Une « vérification expérimentale » … par simulation

Par la suite, les auteurs proposent néanmoins ce qu’ils appellent une « vérification expérimentale » de ce modèle probabiliste à l’aide d’une simulation aléatoire. C’est-à-dire qu’ils sortent de la phase d’analyse des données expérimentales qui avait pur but de trouver, de cerner et d’ajuster le modèle probabiliste générant des valeurs intermédiaires non accessibles à l’expérience. Et ils entrent dans une phase de synthèse de données intermédiaires ayant pour fonction de vérifier a posteriori la pertinence du modèle.
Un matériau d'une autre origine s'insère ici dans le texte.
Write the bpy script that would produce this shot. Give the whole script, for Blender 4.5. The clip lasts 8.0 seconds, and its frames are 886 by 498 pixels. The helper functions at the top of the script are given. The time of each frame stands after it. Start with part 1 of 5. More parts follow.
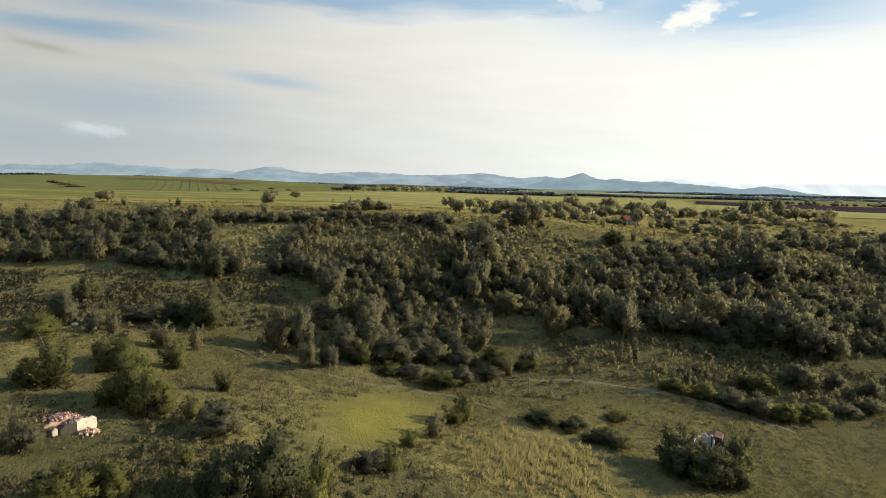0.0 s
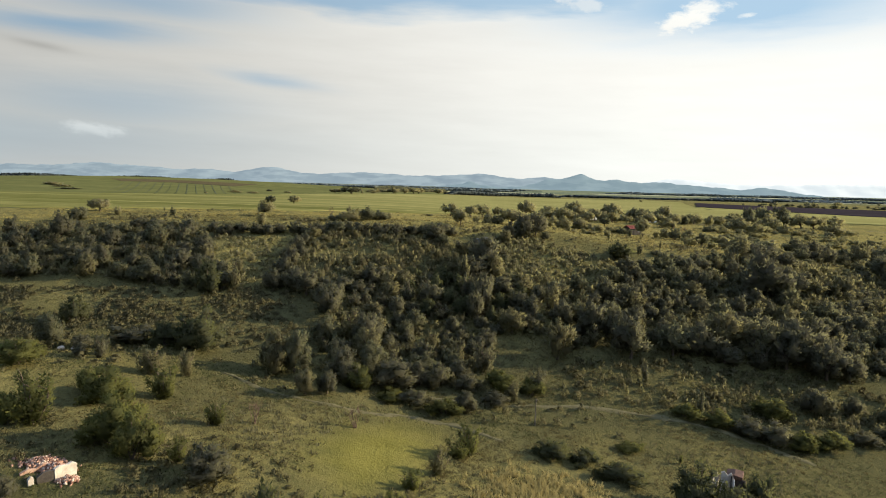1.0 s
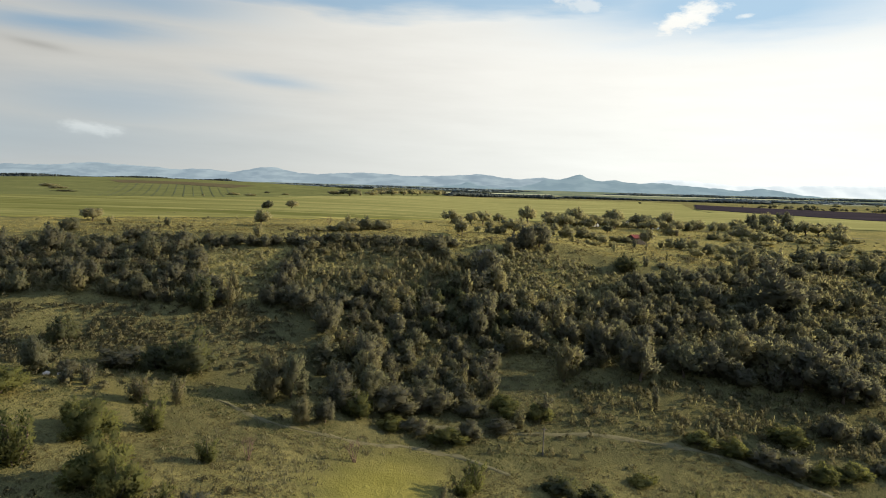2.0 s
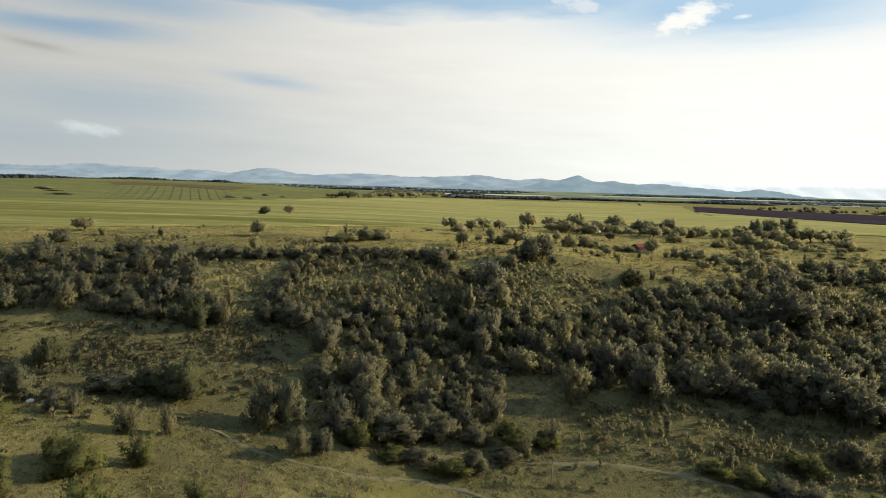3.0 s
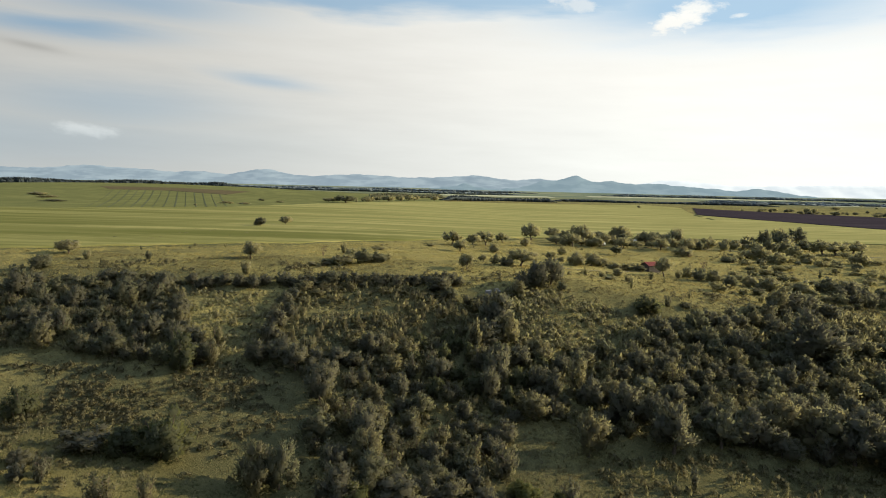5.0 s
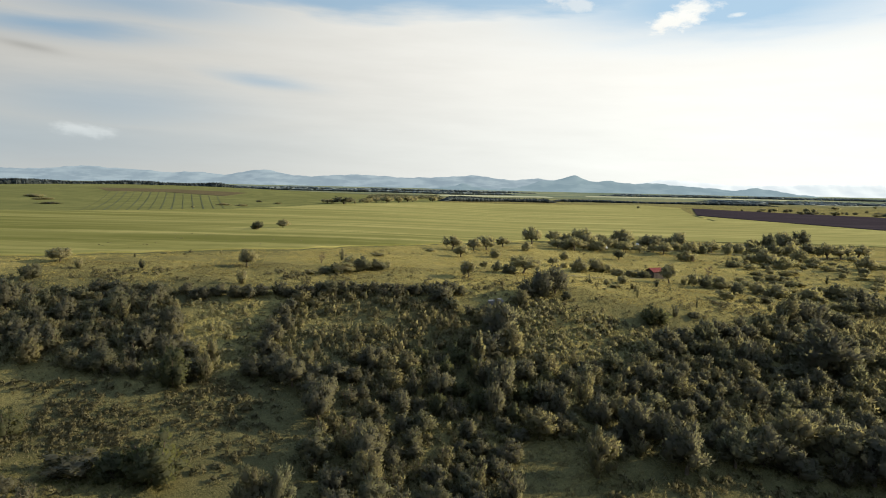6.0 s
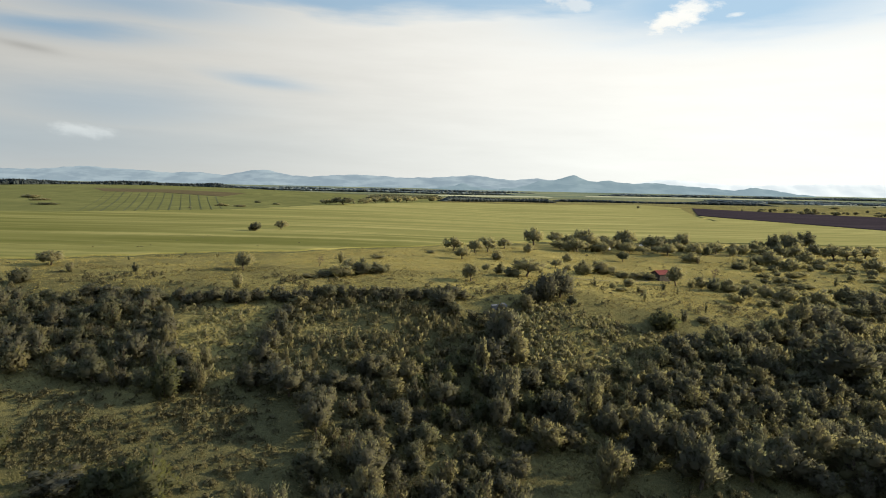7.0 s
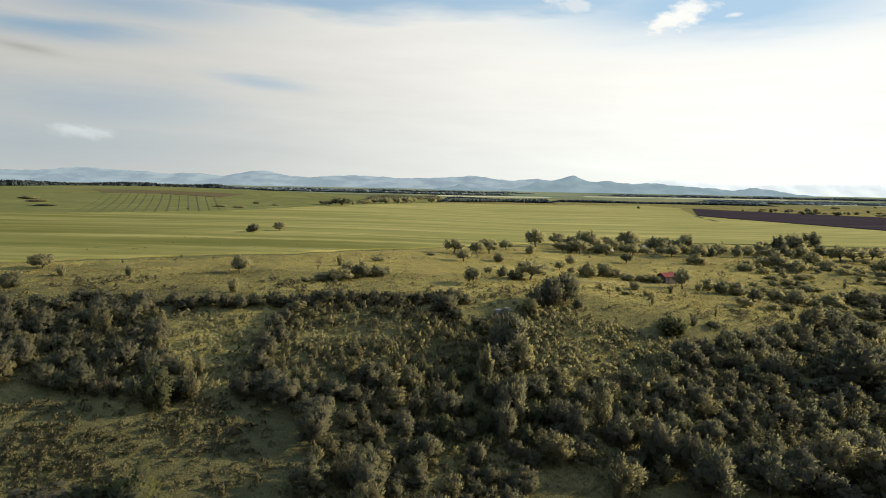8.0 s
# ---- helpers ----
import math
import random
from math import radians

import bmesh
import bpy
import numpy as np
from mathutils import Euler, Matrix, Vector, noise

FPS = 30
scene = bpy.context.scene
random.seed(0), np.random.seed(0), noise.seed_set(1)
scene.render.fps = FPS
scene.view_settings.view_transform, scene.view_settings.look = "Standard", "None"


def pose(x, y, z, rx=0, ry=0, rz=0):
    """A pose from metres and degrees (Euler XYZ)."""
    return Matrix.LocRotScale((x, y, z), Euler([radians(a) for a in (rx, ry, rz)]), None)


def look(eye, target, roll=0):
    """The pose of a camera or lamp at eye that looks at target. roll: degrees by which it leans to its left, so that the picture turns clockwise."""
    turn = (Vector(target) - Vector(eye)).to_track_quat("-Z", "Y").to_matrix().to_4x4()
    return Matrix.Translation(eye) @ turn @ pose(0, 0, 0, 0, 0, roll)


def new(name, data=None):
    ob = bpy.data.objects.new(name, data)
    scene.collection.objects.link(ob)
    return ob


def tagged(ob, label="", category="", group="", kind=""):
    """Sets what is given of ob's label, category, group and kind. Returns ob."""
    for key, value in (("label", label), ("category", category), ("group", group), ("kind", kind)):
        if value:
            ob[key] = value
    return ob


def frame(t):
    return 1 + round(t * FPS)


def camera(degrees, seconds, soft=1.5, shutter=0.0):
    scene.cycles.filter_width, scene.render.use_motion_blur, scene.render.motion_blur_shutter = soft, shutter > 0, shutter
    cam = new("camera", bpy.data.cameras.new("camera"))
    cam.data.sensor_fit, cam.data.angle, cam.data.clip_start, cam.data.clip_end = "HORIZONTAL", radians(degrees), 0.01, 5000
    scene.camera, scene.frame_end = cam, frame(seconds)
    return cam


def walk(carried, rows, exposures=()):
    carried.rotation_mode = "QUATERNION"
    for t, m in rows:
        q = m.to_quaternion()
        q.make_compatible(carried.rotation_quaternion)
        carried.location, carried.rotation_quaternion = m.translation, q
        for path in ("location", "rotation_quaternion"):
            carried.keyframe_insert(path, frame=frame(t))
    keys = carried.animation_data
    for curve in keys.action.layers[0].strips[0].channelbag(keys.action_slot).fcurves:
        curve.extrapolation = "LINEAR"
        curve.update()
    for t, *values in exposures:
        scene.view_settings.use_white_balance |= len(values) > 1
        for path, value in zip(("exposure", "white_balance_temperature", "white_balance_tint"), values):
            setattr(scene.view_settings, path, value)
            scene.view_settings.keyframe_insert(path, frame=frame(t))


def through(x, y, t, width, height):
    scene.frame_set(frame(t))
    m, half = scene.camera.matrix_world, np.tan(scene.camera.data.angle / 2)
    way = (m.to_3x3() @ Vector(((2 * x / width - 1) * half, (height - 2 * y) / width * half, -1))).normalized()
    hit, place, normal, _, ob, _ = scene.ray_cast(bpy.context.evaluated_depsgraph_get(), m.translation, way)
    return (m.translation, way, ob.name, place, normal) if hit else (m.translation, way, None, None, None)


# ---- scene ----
cam = camera(70, 8.0, soft=0.95, shutter=0.5)
PATH = [
    (0, look((0.00, 0.00, 45.00), (-0.00, 99.40, 34.08), 1.42)),
    (0.5, look((-0.35, 2.38, 46.37), (-0.24, 101.78, 35.45), 1.46)),
    (1, look((-0.86, 4.96, 47.85), (-0.59, 104.37, 36.96), 1.53)),
    (1.5, look((-1.35, 7.41, 49.33), (-0.93, 106.81, 38.43), 1.58)),
    (3, look((-2.53, 14.67, 53.33), (-1.73, 114.08, 42.52), 1.60)),
    (3.5, look((-2.92, 17.09, 54.82), (-2.01, 116.49, 44.00), 1.55)),
    (4, look((-3.25, 19.47, 56.23), (-2.27, 118.87, 45.37), 1.50)),
    (4.5, look((-3.59, 22.06, 57.56), (-2.55, 121.47, 46.74), 1.44)),
    (6, look((-4.63, 28.93, 60.47), (-3.23, 128.33, 49.62), 1.26)),
    (6.5, look((-4.93, 31.26, 60.65), (-3.45, 130.65, 49.80), 1.23)),
    (7, look((-5.24, 33.53, 60.69), (-3.69, 132.93, 49.84), 1.20)),
    (7.5, look((-5.50, 35.87, 60.66), (-3.92, 135.27, 49.83), 1.16)),
    (8, look((-5.77, 38.00, 60.75), (-4.12, 137.40, 49.98), 1.11)),
]
walk(cam, PATH, exposures=[(0.0, 0.94), (8.0, 0.94)])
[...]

Voici alors comment ils décrivent la fonction d’une simulation. Comme on le verra, par rapport aux deux premières conditions que de Reffye s’était fixées en 1976 pour que l’agronome-biologiste puisse estimer avoir recours à une « simulation sur calculateur », la nouvelle condition de « régénération de la variable aléatoire » semble bien nouvellement et directement transférée des méthodes de la recherche opérationnelle :

‘« La simulation consiste à restituer le phénomène observé à partir de la théorie choisie et de préciser l’influence des divers paramètres, c’est-à-dire de régénérer la variable aléatoire xi, connaissant sa loi de distribution f(x) (qui est l’hypothèse de travail), à partir de nombres aléatoires. Pour la simulation, nous avons utilisé la méthode de la transformation inverse (Naylor et Balintfy, 1966). » 1572

Aux yeux des auteurs, la loi de distribution (ici l’expression générique « f(x) » vaut pour la loi de probabilité pi de leur modèle) que la modélisation fractionnée et combinée a permis de mettre au jour empiriquement, puis d’ajuster à une formule mathématique close, doit, dans cette seconde étape, passer pour une « hypothèse de travail ». Cela peut paraître très surprenant parce qu’il s’agit en fait plutôt d’un résultat empirique faisant suite à une analyse de données armée de modèles intermédiaires. Mais il est vrai que, dans le cas de la phase de simulation aléatoire par régénération des événements dans leur individualité même, cette distribution ou loi de probabilité peut à son tour jouer le rôle symétrique d’une « hypothèse de travail » dans la mesure où il s’agit justement, dans cette seconde phase, de « régénérer » des données. Ces « données » nouvelles ne sont pas vraiment des « données » au sens où elles proviendraient directement de l’analyse empirique initiale. Elles sont des données « construites », si l’on veut bien nous passer cet oxymore, à partir du moment où la loi de probabilité n’est plus utilisée au niveau de sa distribution et de ses fréquences mais au niveau des événements empiriques qu’elle pourrait 1573 déterminer en réalité. On ne cherche plus à résumer la loi de probabilité par une formule mathématique et on ne la traite plus comme telle ; on la fait fonctionner comme ce qu’elle est d’abord lorsqu’elle est confrontée à l’empirie : comme une loi des aléas, des événements aléatoires. C’est là que la simulation est perçue comme plus empirique que la formulation abrégée et abstraite de la loi de probabilité : en mettant de côté les paramètres de la loi mathématique et en revenant aux événements élémentaires et réalistes du phénomène qu’elle détermine. En ce sens, les auteurs considèrent qu’ils ont affaire à de nouvelles données empiriques même si cela se fait après la constitution d’un modèle mathématique de probabilité.

Notes
1572.

[Parvais, J.-P., Reffye (de), Ph. et Lucas, P., 1977], p. 258.

1573.

Et non pas « qu’elle peut déterminer » et encore moins « qu’elle détermine en réalité » : pour une raison élémentaire de logique, la régénération ponctuelle d’événements aléatoires doit ne se présenter a priori que comme une reconstitution réaliste de la réalité et non comme une reconstitution de la réalité telle qu’elle s’est effectivement produite. En effet, la reconstitution aléatoire de l’aléa lui-même ne peut se donner qu’un réalisme faible comme idéal régulateur, c’est-à-dire un réalisme de ce qui est possible dans cette réalité visée, un réalisme du réel possible.